The energy transition is well under way and the capacity of wind and solar generation is increasing. Still, to reach the targets agreed upon in the Paris Agreement these are not happening fast enough, especially as decarbonisation becomes increasingly more difficult. One of the challenges yet to be tackled is developing scalable solutions to cope with the variations in electricity generation and demand.
By Marcel Eijgelaar, Researcher, DNV GL
These variations occur on the demand side and with the switch to variable renewable electricity sources, such as wind and solar, also on the generation side. These variations depend on living patterns as well as weather. Basically, there are three major cycles in electricity consumption and generation: a daily cycle (day/night), a weekly cycle (work week / weekend), and a yearly cycle (seasons).
General solutions to the mismatch in electricity generation and demand that occurs in day and week cycles include shifting demand to match generation (demand response), battery storage, pumped hydro, and charging (and discharging) electric vehicles at the appropriate time. However, these solutions are not very suitable to solve the yearly mismatch between generation and supply.
To transfer energy from one season to the other requires a storage solution with a huge energy content, which is only charged and discharged once a year – seasonal storage. The idea of seasonal storage appears to solve two problems: using surplus electricity that might be curtailed otherwise (typically in summer) and decarbonising electricity generation when demand is high and variable renewable energy production is low (typically winter). Unfortunately, the needed volumes can change quite significantly from year to year.
The business case for seasonal storage requires extremely low cost for the volume of energy stored to justify one annual cycle. Most suitable technologies involve molecules, of which hydrogen from electrolysis compressed and stored subsurface on a large scale has the lowest levelised cost of electricity.
However, the value of seasonal storage needs to be assessed in context, and it is competing with other developments such as daily storage. This absorbs part of the renewables excess that is also input for seasonal storage, and discharges during periods when prices are highest, thus reducing prices that drive the business case for seasonal storage. While short-term storage does not have the stamina to discharge for a long time, it can determine and select the most profitable time to charge and discharge.
Another competitor for seasonal storage is sector coupling. Electricity prices, dropping during periods when there is excess renewable generation, will create opportunities to use this energy that previously were not feasible. These opportunities need to have limited investments, as they will only be used sporadically. The most obvious is temporarily replacing natural gas for (industrial) heating, switching back to natural gas when electricity prices rise again. The same principle will apply to hydrogen production for industrial purposes, switching between natural gas and cheap electricity as feedstock.

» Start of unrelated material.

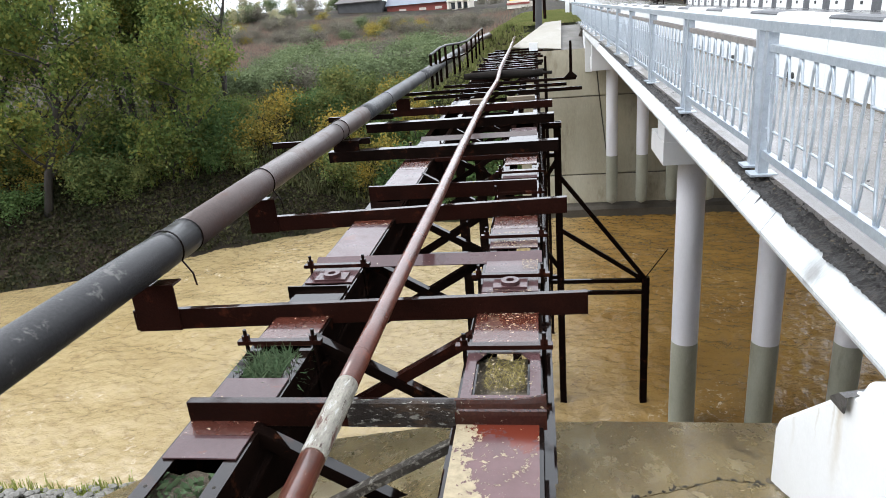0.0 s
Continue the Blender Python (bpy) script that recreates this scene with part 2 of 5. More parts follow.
bank_concrete = surface("damp_bank_concrete", (0.285, 0.262, 0.195), (0.21, 0.185, 0.125), 0.5, 0.6, 0.8, [((0.34, 0.31, 0.23), 0.7, 0.58, 0.7, 0.8), ((0.13, 0.105, 0.06), 0.6, 0.56, 0.7, 0.6)], 0.15, 12, grain=0.12, stretch=(1.3, 1, 0.4))
bank_pale = surface("pale_slope_concrete", (0.27, 0.255, 0.22), (0.215, 0.2, 0.165), 0.5, 0.6, 0.8, [((0.31, 0.3, 0.27), 0.7, 0.56, 0.7, 0.8), ((0.14, 0.12, 0.09), 0.9, 0.6, 0.7, 0.6)], 0.15, 12, grain=0.12)
bank_wet_and_shaded = surface("wet_toe_and_shaded_bed", (0.04, 0.034, 0.025), (0.065, 0.056, 0.042), 0.9, 0.4, 0.6, [], 0.2, 12)
joint_dark = surface("dark_joint", (0.02, 0.018, 0.015), (0.03, 0.026, 0.02), 4.0, 0.9)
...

Seasonal storage seems to be the missing component in the energy transition. Our calculations show that it will be profitable in 2050. However, the business case is strongly connected to other developments and is very susceptible to variations in renewable power generation and demand between years. A feasible option to mitigate these risks might be seasonal storage emerging from a prior development of a green hydrogen value chain for industrial and possibly heavy transportation purposes.